I know 2019 is slated to be a big year for you. What of your upcoming projects would you like to share with our readers?

I’m doing a bunch of TV this year, a show called The Rookie, a show called For The People, etc. The one I’m most excited to see is a film called Superintelligence and the reason is that it’s a comedy starring Melissa McCarthy. It also stars Brian Tyree Henry, who was also in Beale Street and I had nothing to do with then, but have a lot to do with in this movie. It was fun for me because I’ve done a couple of comedies over the years, but my bread and butter is drama. So I had a lot of fun doing it and I’m excited to see what it turned out to be. I have no idea when it’s coming out; I just know it’s coming out this year.

The other thing I’m most excited about is a series for Apple’s streaming service, that I don’t know much about yet either. The show is called Are You Sleeping? and it stars Aaron Paul, Lizzy Caplan, Ron Cephas Jones, Elizabeth Perkins, and Mekhi Phifer.

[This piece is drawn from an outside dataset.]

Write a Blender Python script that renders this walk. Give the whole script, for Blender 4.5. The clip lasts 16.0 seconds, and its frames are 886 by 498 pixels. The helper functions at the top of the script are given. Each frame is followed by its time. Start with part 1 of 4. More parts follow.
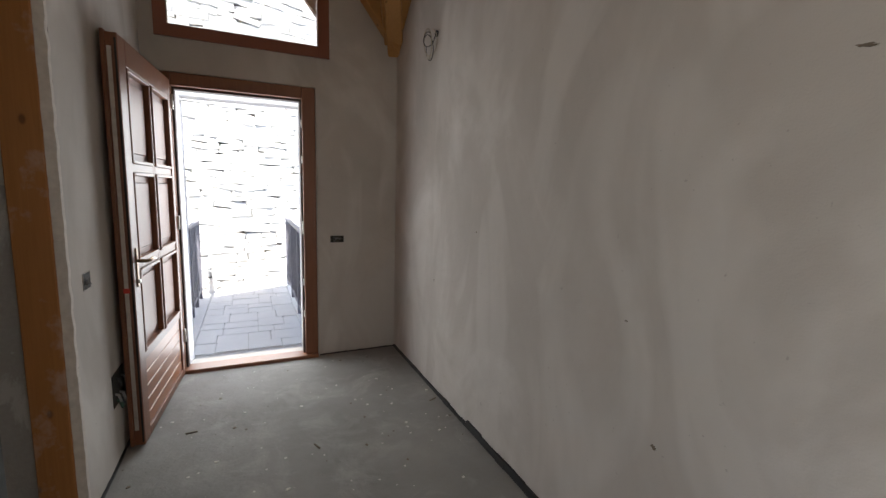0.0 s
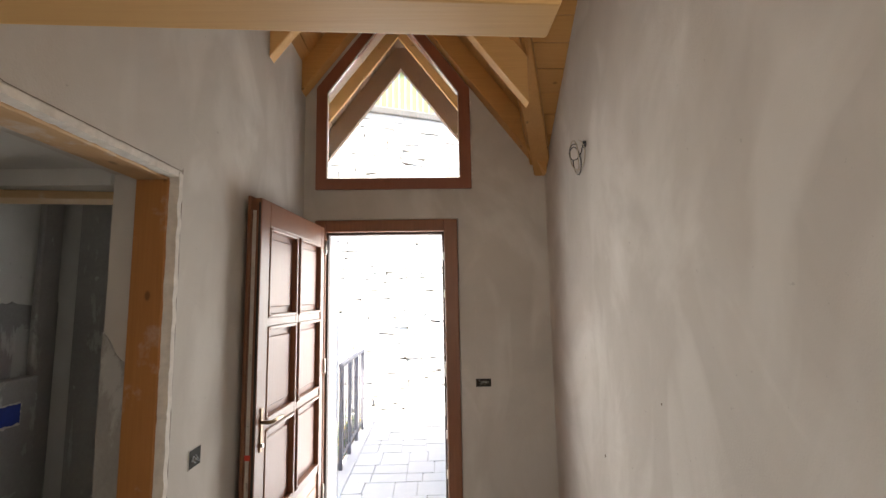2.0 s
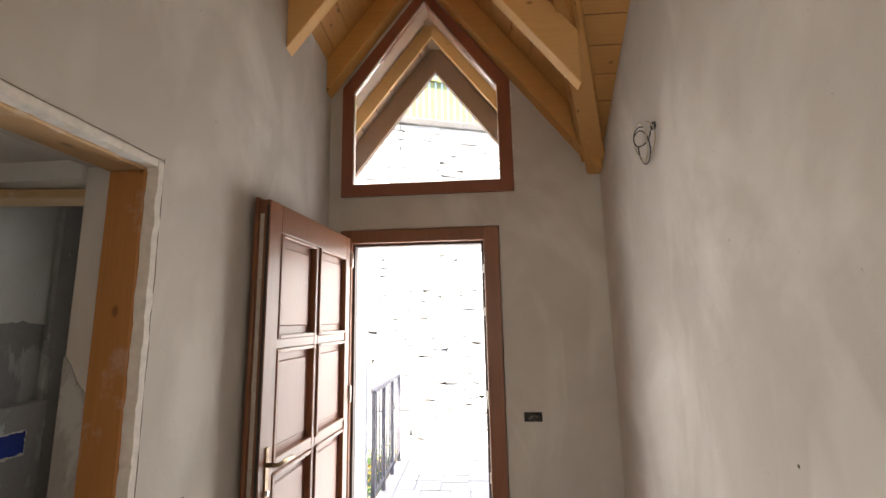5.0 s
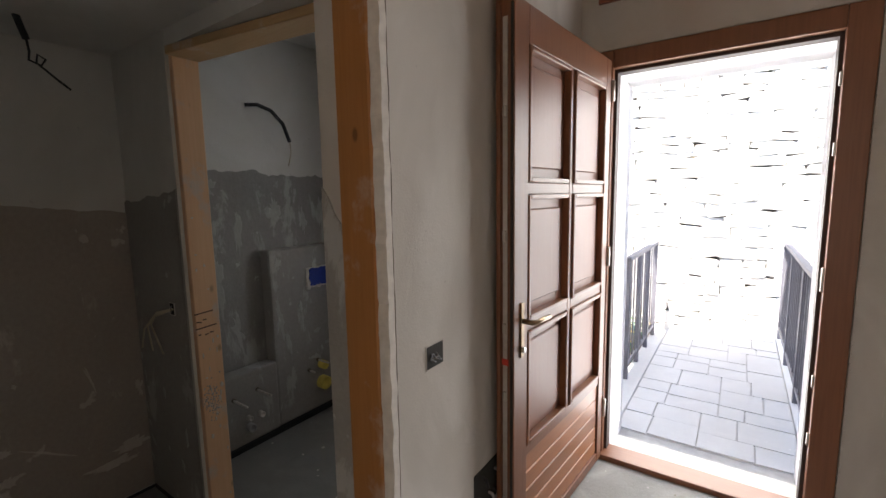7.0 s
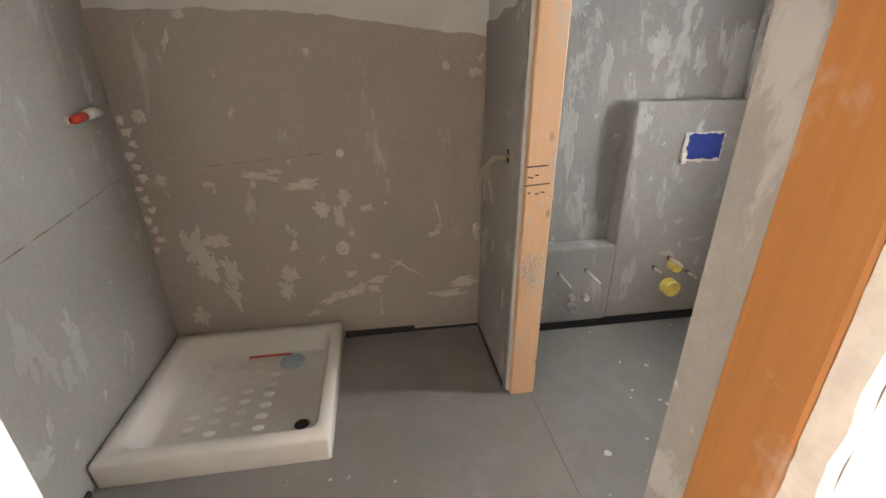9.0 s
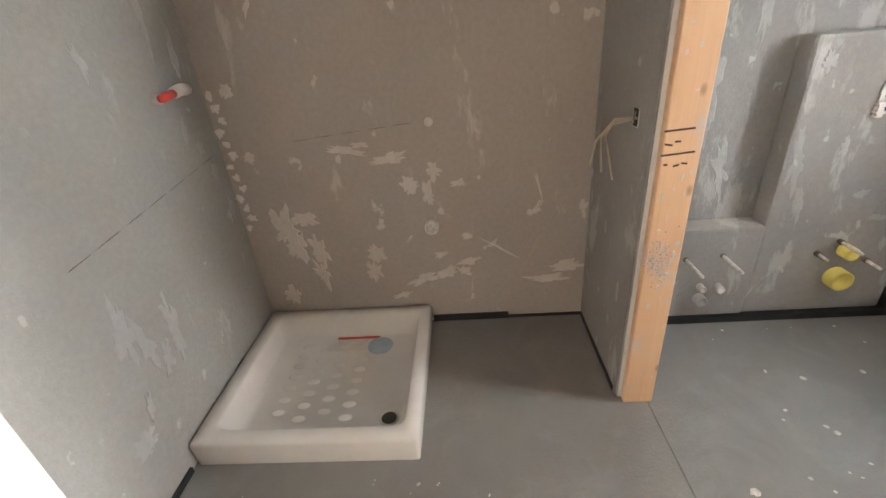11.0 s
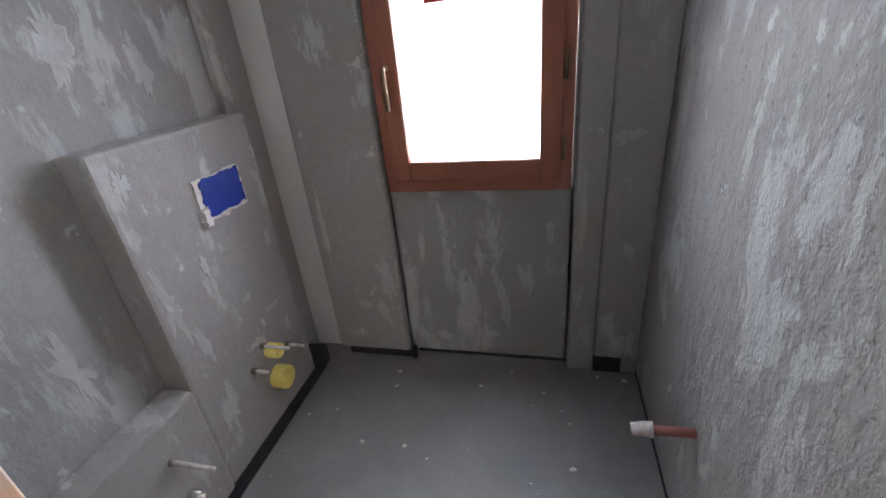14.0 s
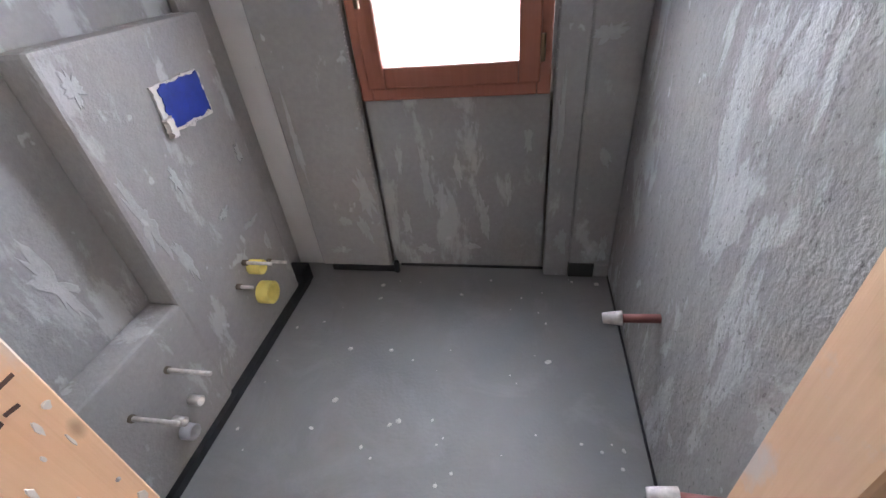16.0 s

I get to play the husband of Octavia Spencer, who is also executive producing it. We had a ball. It’s a new type of show about a podcaster who explores old murder cases and whether or not the actual criminal is behind bars or someone else committed it. We just don’t know what the platform is that Apple is going to present.

But you’ve already shot it?

Yeah. We’ve shot it. It’s all done. And I’m sure they are making the moves now. Apple is about to launch this streaming service and I’m sure there will be a lot of fanfare behind it.

Last question — we’re called Talk Nerdy With Us because we all have an inner nerd so what is something that you’re currently nerding out about?

I’m kind of starting to nerd out a little bit about the DC Universe, [especially] having been in Aquaman. There are a couple of things that might be happening for me that I can’t really talk about that are involved in the DC world, so I’ve devoured a few of the shows on their streaming service and some of their comic books. It’s a world that has been around for a long time but it’s new to me.